TASK REQUIREMENTS => Return verbatim the inclusive range of lines running from the line that contains "More parts follow." to the line that contains "0.003), M_WOOD, th)". Omit every other line.

DATASET ROWS =>
□ □ □ □ □ □ □

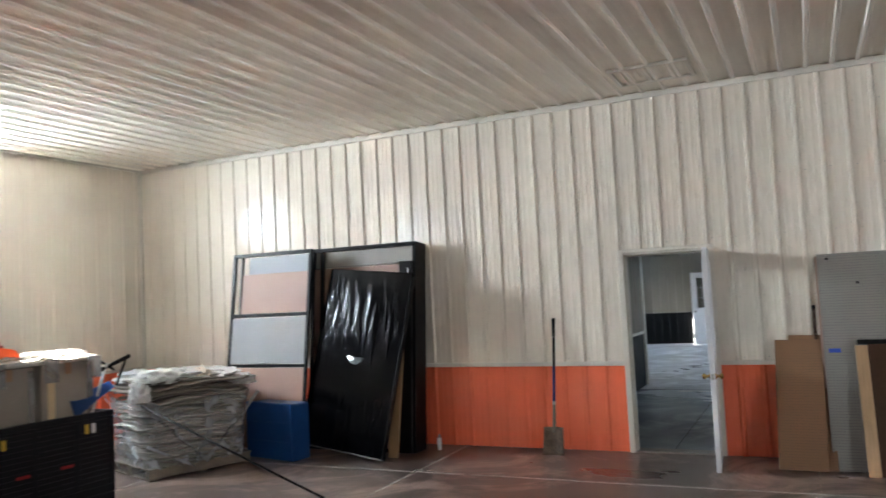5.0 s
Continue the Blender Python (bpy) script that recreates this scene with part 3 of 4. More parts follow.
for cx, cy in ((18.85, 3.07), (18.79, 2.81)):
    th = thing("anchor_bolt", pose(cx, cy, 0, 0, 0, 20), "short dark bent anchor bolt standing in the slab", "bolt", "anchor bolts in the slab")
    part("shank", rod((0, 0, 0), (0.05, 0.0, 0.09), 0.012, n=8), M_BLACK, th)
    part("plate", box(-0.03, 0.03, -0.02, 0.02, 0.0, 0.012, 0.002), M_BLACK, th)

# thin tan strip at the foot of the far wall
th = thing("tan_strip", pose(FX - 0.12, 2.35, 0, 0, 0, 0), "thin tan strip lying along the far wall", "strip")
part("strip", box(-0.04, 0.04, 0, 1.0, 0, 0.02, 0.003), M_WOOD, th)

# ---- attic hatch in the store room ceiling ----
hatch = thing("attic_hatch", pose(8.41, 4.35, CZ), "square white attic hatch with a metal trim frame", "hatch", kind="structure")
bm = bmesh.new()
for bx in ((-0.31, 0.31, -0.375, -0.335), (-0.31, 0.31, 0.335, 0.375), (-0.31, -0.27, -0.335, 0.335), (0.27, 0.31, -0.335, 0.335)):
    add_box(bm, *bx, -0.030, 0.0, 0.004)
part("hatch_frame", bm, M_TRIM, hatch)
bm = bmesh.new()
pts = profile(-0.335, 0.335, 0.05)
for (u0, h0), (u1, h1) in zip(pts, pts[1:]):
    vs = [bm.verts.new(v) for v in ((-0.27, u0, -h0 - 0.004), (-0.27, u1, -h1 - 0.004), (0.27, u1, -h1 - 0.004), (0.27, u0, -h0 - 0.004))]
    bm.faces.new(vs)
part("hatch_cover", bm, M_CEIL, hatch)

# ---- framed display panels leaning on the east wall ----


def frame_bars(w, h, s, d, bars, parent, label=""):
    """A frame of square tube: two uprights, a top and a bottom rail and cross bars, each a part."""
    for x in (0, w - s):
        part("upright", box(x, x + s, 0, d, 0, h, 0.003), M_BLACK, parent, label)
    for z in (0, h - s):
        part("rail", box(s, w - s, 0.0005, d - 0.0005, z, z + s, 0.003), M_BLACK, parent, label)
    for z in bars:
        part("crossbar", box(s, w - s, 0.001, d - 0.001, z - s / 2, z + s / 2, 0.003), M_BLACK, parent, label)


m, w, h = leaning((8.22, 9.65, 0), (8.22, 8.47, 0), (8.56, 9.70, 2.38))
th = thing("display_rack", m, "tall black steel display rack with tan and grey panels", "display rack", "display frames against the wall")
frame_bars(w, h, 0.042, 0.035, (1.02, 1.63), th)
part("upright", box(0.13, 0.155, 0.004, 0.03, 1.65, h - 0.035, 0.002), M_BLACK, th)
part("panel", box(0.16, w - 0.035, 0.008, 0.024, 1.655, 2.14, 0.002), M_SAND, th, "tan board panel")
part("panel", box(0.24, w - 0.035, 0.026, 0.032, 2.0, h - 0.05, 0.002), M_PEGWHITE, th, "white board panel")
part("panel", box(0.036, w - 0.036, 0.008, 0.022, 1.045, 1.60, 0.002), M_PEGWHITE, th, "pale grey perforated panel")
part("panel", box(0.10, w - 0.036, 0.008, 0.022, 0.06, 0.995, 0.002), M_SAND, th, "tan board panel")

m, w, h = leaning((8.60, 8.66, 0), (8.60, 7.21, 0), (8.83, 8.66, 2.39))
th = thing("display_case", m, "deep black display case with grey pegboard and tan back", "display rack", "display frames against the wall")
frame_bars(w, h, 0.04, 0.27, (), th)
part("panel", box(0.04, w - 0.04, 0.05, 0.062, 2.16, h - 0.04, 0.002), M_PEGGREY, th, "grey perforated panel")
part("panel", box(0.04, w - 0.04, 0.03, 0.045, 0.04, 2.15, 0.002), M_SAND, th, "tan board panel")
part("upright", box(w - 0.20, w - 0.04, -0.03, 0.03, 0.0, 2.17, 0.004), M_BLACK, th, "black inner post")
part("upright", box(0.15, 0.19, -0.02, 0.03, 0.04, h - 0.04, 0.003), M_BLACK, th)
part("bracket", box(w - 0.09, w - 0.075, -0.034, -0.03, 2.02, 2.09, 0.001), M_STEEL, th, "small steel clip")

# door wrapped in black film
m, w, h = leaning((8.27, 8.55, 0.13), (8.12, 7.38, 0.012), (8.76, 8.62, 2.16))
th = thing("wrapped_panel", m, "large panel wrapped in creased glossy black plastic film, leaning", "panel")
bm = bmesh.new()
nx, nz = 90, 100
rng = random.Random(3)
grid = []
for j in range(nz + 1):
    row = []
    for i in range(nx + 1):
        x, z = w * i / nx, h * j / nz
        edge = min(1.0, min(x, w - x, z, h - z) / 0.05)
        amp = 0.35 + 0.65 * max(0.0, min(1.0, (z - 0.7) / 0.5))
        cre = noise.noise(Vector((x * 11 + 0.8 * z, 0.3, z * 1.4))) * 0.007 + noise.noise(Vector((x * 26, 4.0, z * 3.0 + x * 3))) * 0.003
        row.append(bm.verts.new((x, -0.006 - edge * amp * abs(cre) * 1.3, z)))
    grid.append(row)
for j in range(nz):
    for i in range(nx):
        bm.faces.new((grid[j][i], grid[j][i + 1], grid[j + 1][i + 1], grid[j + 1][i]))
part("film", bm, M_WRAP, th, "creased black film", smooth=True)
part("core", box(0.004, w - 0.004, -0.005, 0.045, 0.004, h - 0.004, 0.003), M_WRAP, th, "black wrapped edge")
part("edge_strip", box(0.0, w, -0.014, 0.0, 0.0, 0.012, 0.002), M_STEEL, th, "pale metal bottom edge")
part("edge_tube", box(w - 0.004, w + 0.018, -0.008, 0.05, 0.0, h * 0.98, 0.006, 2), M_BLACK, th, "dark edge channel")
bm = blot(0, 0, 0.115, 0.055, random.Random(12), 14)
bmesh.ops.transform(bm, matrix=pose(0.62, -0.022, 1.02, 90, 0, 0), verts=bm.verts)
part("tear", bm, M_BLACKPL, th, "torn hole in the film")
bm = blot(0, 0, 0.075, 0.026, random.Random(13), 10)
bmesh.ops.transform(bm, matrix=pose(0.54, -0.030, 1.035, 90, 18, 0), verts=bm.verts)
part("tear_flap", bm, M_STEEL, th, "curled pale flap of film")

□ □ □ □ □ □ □

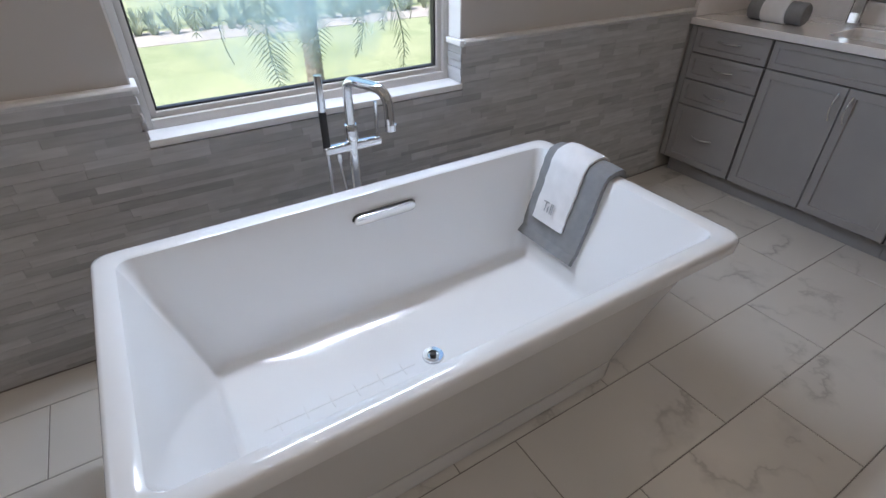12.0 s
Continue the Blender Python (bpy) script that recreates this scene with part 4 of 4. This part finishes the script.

□ □ □ □ □ □ □

COMPLETED TASK =>
Continue the Blender Python (bpy) script that recreates this scene with part 3 of 4. More parts follow.
for cx, cy in ((18.85, 3.07), (18.79, 2.81)):
    th = thing("anchor_bolt", pose(cx, cy, 0, 0, 0, 20), "short dark bent anchor bolt standing in the slab", "bolt", "anchor bolts in the slab")
    part("shank", rod((0, 0, 0), (0.05, 0.0, 0.09), 0.012, n=8), M_BLACK, th)
    part("plate", box(-0.03, 0.03, -0.02, 0.02, 0.0, 0.012, 0.002), M_BLACK, th)

# thin tan strip at the foot of the far wall
th = thing("tan_strip", pose(FX - 0.12, 2.35, 0, 0, 0, 0), "thin tan strip lying along the far wall", "strip")
part("strip", box(-0.04, 0.04, 0, 1.0, 0, 0.02, 0.003), M_WOOD, th)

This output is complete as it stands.